Difference Between Strategic & Operating Initiative
Strategic initiatives involve the process of corporate planning, the design of long-term goals meant to improve a company. Operating initiatives are more specific, leading specific operational changes in a company that carry out a process. Strategic initiatives come first, whereby a company sets its goals and designs its objectives. Companies then create their operating goals, designing specific steps that lead a company to the completion of their strategic initiatives.
Your company founds its strategic initiatives on its overall goals and objectives. Companies review their strategic initiatives in the framework of company ideals and motivations. Strategic initiatives provide a framework for operating initiatives. For instance, your company’s strategic initiative may be to fortify and improve your electronic research and development programs to stay competitive with other companies in your field.
While the general idea of improving research and development is a positive goal, it does not provide any actionable guidance toward how the fortification and improvements will be implemented.
The foundation of your company's operating initiatives are the strategic initiatives. Once a strategic initiative is formed, you create operating initiatives that describe exactly how a strategic goal will be implemented. Operating initiatives have specific goals built in, providing a goal-to-goal perspective on an issue.
As an example, your operating initiative may be to hire 15 more research and development employees, improve the research and development budget by 25 percent and to begin working on four new projects within a two-month period. Each specific goal is an operating goal, providing a clear perspective for when you reach each goal.
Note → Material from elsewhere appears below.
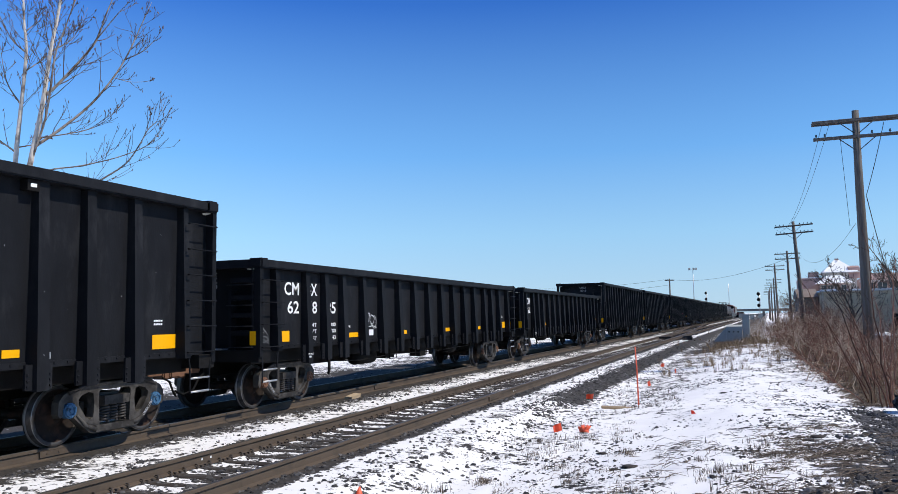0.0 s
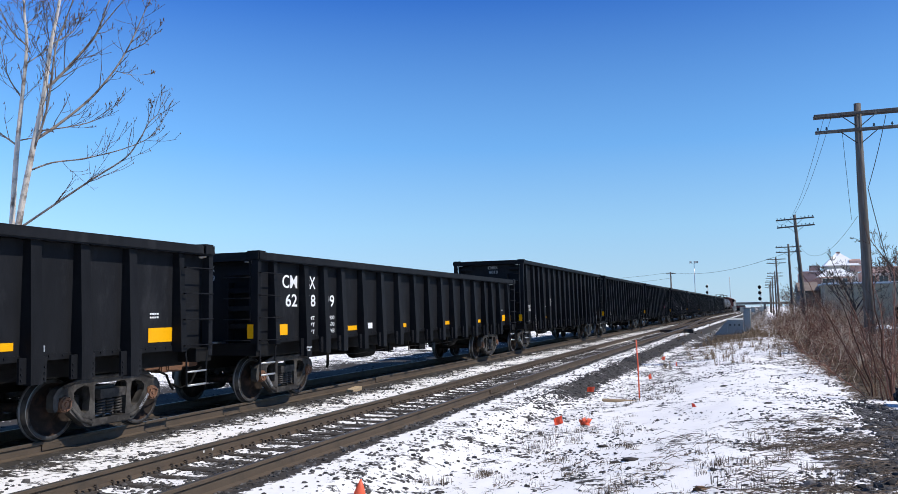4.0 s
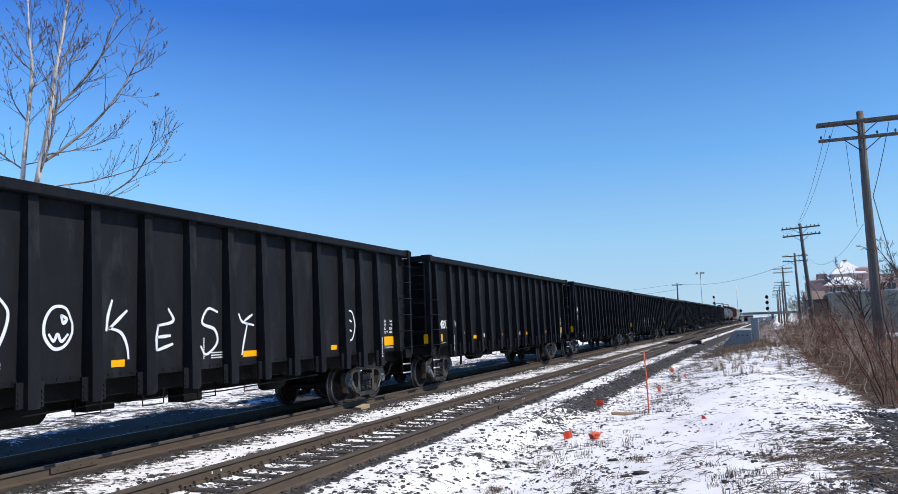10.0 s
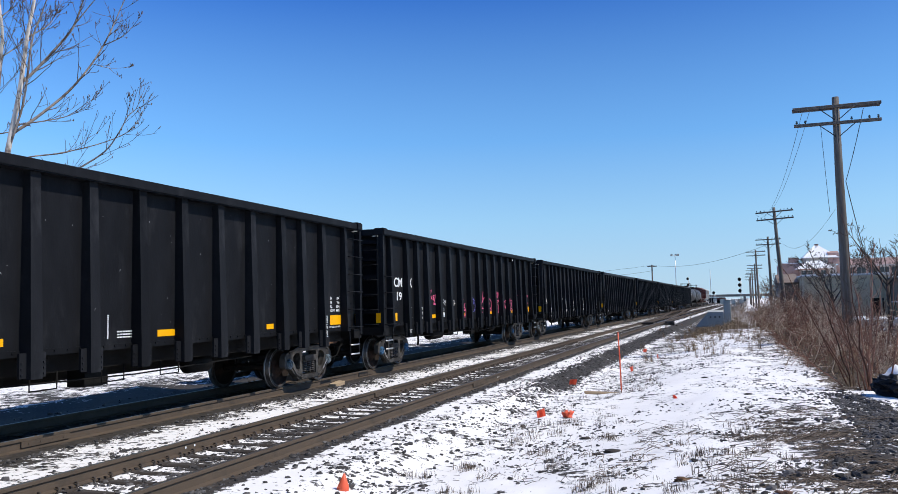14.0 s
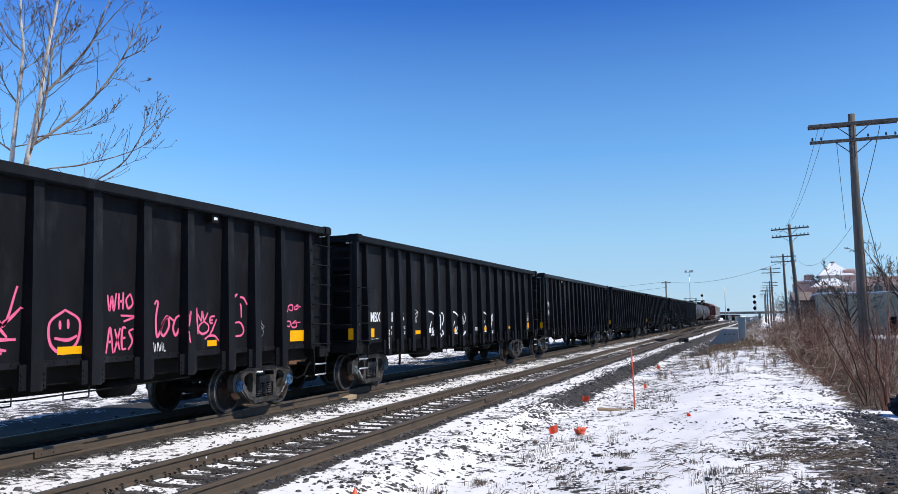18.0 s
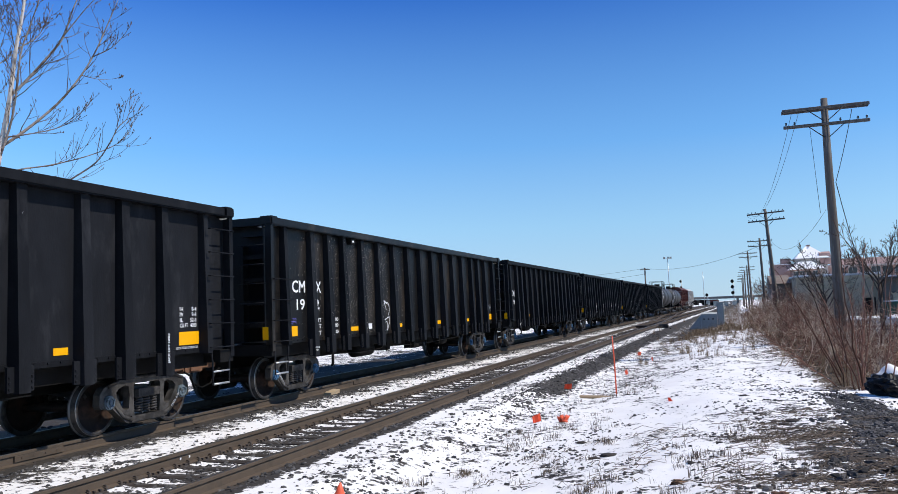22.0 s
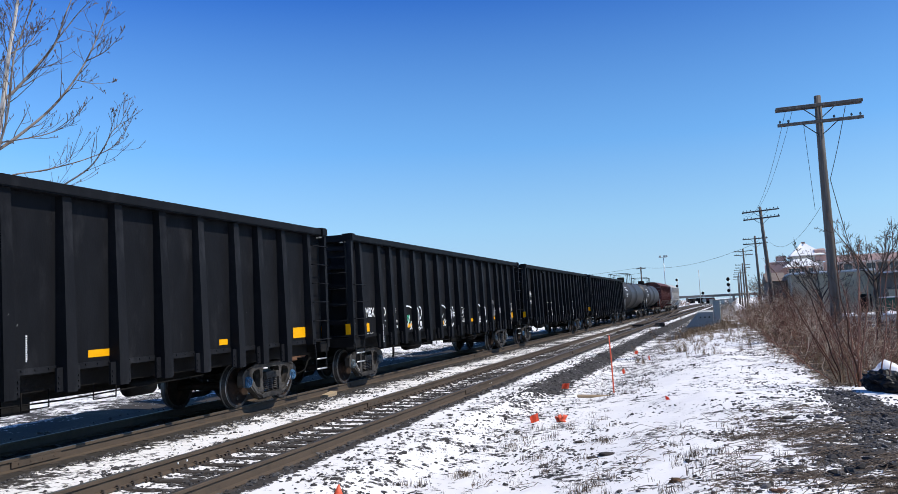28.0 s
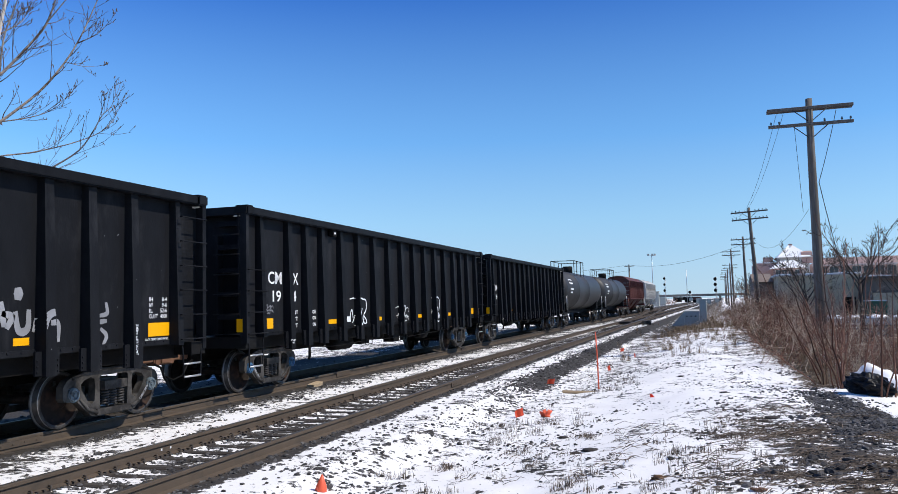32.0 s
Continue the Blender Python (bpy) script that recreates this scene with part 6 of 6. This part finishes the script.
poplar("poplar_tree", (-20.95, 18.0, -0.4), ((-0.2, -0.3, 0.24), (0.1, 4.5, 0.21), (0.47, 7.2, 0.18), (0.76, 9.0, 0.15), (0.96, 10.8, 0.12), (1.12, 11.8, 0.10), (1.26, 12.9, 0.08), (1.49, 15.2, 0.04)),
       UPPER_LIMBS + MIDDLE_LIMBS + LOWER_LIMBS, 9, "bare pale-barked poplar with upswept branches")
poplar("poplar_tree", (-21.25, 18.2, -0.4), ((-0.1, -0.3, 0.22), (0.0, 4.5, 0.18), (0.09, 7.3, 0.16), (0.19, 8.9, 0.13), (0.30, 10.8, 0.10), (0.21, 11.8, 0.08), (0.16, 12.7, 0.06), (0.05, 14.9, 0.03)),
       ((((0.21, 9.1, 0), (-0.35, 9.95, 0.3), (-0.65, 11.2, 0.5)), 0.05),
        (((0.31, 10.8, 0), (-0.08, 11.2, -0.3), (-0.55, 12.3, -0.5)), 0.045),
        (((0.27, 10.2, 0), (0.70, 10.7, 0.3), (0.98, 11.1, 0.5)), 0.035),
        (((0.27, 11.5, 0), (0.53, 11.95, 0.2), (0.57, 12.7, 0.3)), 0.035),
        (((0.10, 7.75, 0), (0.70, 7.95, 0.2), (0.90, 8.1, 0.3)), 0.04),
        (((0.10, 7.6, 0), (-0.75, 8.3, 0.2), (-1.65, 9.6, 0.5)), 0.055)), 15, "bare slender poplar with pale bark")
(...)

Strategic initiatives are necessarily vague, although employees work to reduce the vague nature of these proposals. Unfortunately, the step-by-step set-backs, planning problems and situational needs of each objective makes it impossible to accurately predict the needs of an initiative. As a result, people understand that strategic initiatives are guidelines, flexible for later revision if a goal needs to be changed.
For instance, you may learn that your current budget is not able to sustain the level of growth in your research and development office that you intended and you could be forced to either take the money from another department or accept a reduced research and development expansion.
Companies build operating initiatives around specific and clear goals, with clear timetables established to guide the process. Each objective has a specific deadline, and while revision is often necessary, the chance of severe revision is less likely. As an example, if your responsibility is to hire the 15 new research employees and you only have 10, you can extend the deadline and give yourself more time.
The revisions performed at the operating stage are less severe because the individuals who set the operating goals work closer to the implementation and are more aware of the requirements for each step.